Section 5.6: Equilibrium

Equilibrium occurs when the net force and net torque on an object are zero. Objects in equilibrium are either at rest or moving with constant velocity.

Conditions for Equilibrium:
\[ \sum F_x = 0, \quad \sum F_y = 0, \quad \sum \tau = 0 \] where \( \tau \) = torque.

This applies to both translational and rotational equilibrium. Translational equilibrium ensures no linear acceleration, while rotational equilibrium ensures no angular acceleration.

Example 1: Beam in Equilibrium

A uniform 10 kg beam of length 5 m is supported at its ends. A 20 kg weight hangs 2 m from the left end. Find the reaction forces at the supports.
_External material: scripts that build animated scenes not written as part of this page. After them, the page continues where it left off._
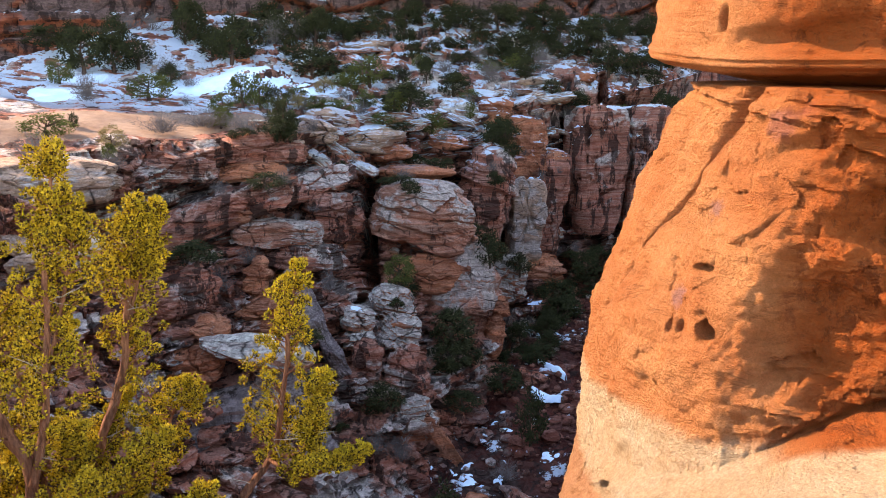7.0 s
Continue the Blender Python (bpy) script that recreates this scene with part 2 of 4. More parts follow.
slick_mat = plain_noise("pale_slickrock", (0.38, 0.245, 0.165), (0.25, 0.145, 0.095), 0.5, bump=0.12, stretch=(1, 1, 4))
dark_bark = plain_noise("dark_pinyon_bark", (0.11, 0.065, 0.045), (0.05, 0.032, 0.024), 8.0)
bark = plain_noise("juniper_bark", (0.42, 0.185, 0.1), (0.12, 0.05, 0.03), 26.0, bump=0.04, stretch=(1, 1, 0.15))
twig_pale = plain_noise("bleached_twig", (0.5, 0.42, 0.35), (0.34, 0.27, 0.22), 9.0)
twig_grey = plain_noise("dead_twig", (0.2, 0.17, 0.15), (0.12, 0.1, 0.09), 4.0)


def leaf_material(name, a, b_col, thin=0.2, glow=1.0):
    """Scale leaves or needles: part of the light comes through them, yellower than what they throw back."""
    m, n, l, b = nodes_of(name, 0.7)
    p, g = place(n)
    f = spot(n, l, p, 5.0, 4, 0.6)
    c = mixed(n, l, g.outputs["Random Per Island"], a, b_col)
    c = mixed(n, l, sums(n, l, "MULTIPLY", f, 0.4), c, tuple(v * 0.55 for v in a))
    l.new(c, b.inputs["Base Color"])
    t = n.new("ShaderNodeBsdfTranslucent")
    bright = n.new("ShaderNodeMixRGB")
    bright.blend_type = "MULTIPLY"
    bright.inputs["Fac"].default_value = 1.0
    bright.inputs["Color2"].default_value = (1.5 * glow, 1.4 * glow, 0.9 * glow, 1)
    l.new(c, bright.inputs["Color1"])
    l.new(bright.outputs["Color"], t.inputs["Color"])
    mx = n.new("ShaderNodeMixShader")
    mx.inputs["Fac"].default_value = thin
    out = n["Material Output"]
    l.new(b.outputs["BSDF"], mx.inputs[1])
    l.new(t.outputs["BSDF"], mx.inputs[2])
    l.new(mx.outputs["Shader"], out.inputs["Surface"])
    return m


juniper_leaf = leaf_material("juniper_scale_leaves", (0.62, 0.41, 0.028), (0.2, 0.135, 0.014), 0.12, 1.0)
# inner juniper leaves: a dark colour stands for the shade within the clumps
shade_leaf = leaf_material("shaded_juniper_leaves", (0.12, 0.075, 0.016), (0.045, 0.03, 0.01), 0.05)
dry_leaf = leaf_material("dry_bush_leaves", (0.3, 0.22, 0.1), (0.2, 0.16, 0.07), 0.2)
pine_leaf = leaf_material("dark_pinyon_needles", (0.055, 0.06, 0.022), (0.014, 0.017, 0.008), 0.08)
bush_leaf = leaf_material("green_bush_leaves", (0.13, 0.14, 0.035), (0.05, 0.06, 0.02), 0.15)


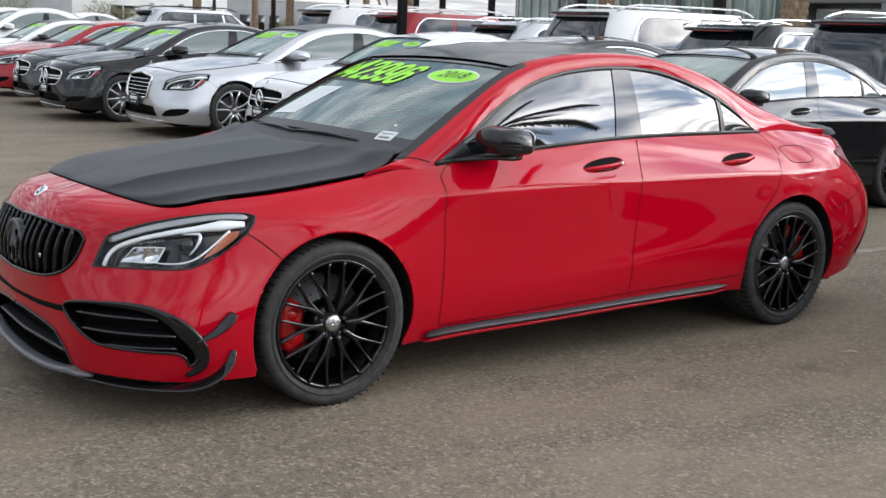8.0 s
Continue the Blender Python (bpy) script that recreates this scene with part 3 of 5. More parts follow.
def build_saloon(name, label, group, m, paint, hood=None, roof=None, front="bars", trim=None, wheels="ten", wheel_mat=None, caliper=None,
                 fo=1.0, wb=2.7, ro=1.0, ys=1.0, zs=1.0, lift=0.0, r=0.325, res=1.0, price="", year="", price_bars=False, aero=False, plate=True, glass=None, mirror=None, chin=True, seats=True):
    root = thing(name, label, "car", group, m)
    hood, roof, trim, wheel_mat, glass, mirror = hood or paint, roof or paint, trim or CHROME, wheel_mat or ALU, glass or (TINT if aero else ROW_TINT), mirror or paint
    hi = res > 0.8
    bright = GLOSS_BLACK if trim is SATIN_BLACK else ALU if front == "cross" else CHROME
    guide_mat = LAMP_GREY if front == "cross" else DRL

    def fit(lot):
        out = []
        for x, y, z in lot[0]:
            x = x * fo if x < 0 else x * wb / 2.7 if x < 2.7 else wb + (x - 2.7) * ro
            out.append((x, y * ys, z * zs + lift))
        return out, lot[1]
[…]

Let left support = \( F_L \), right support = \( F_R \).
Sum of vertical forces: \( F_L + F_R = 10*9.8 + 20*9.8 = 294 \, \text{N} \)
Taking torque about left support: \( 20*9.8*2 = F_R*5 \Rightarrow F_R = 78.4 \, \text{N} \)
Then \( F_L = 294 - 78.4 = 215.6 \, \text{N} \)

Practice Problems

A uniform rod 4 m long and mass 12 kg is hinged at one end and held horizontally by a cable at the other. Find the tension in the cable.
A seesaw of length 6 m has a child of 30 kg at one end and a child of 25 kg at the other. Find the pivot point where it balances.
A sign of weight 200 N hangs from a horizontal beam of 5 m, supported at one end. Find the force at the support if the sign is at the far end.
A uniform plank of mass 15 kg and length 3 m rests on two supports. A 10 kg weight is placed 1 m from the left support. Find the forces at each support.
A uniform ladder of length 4 m rests against a frictionless wall. Find the forces at the base and the wall.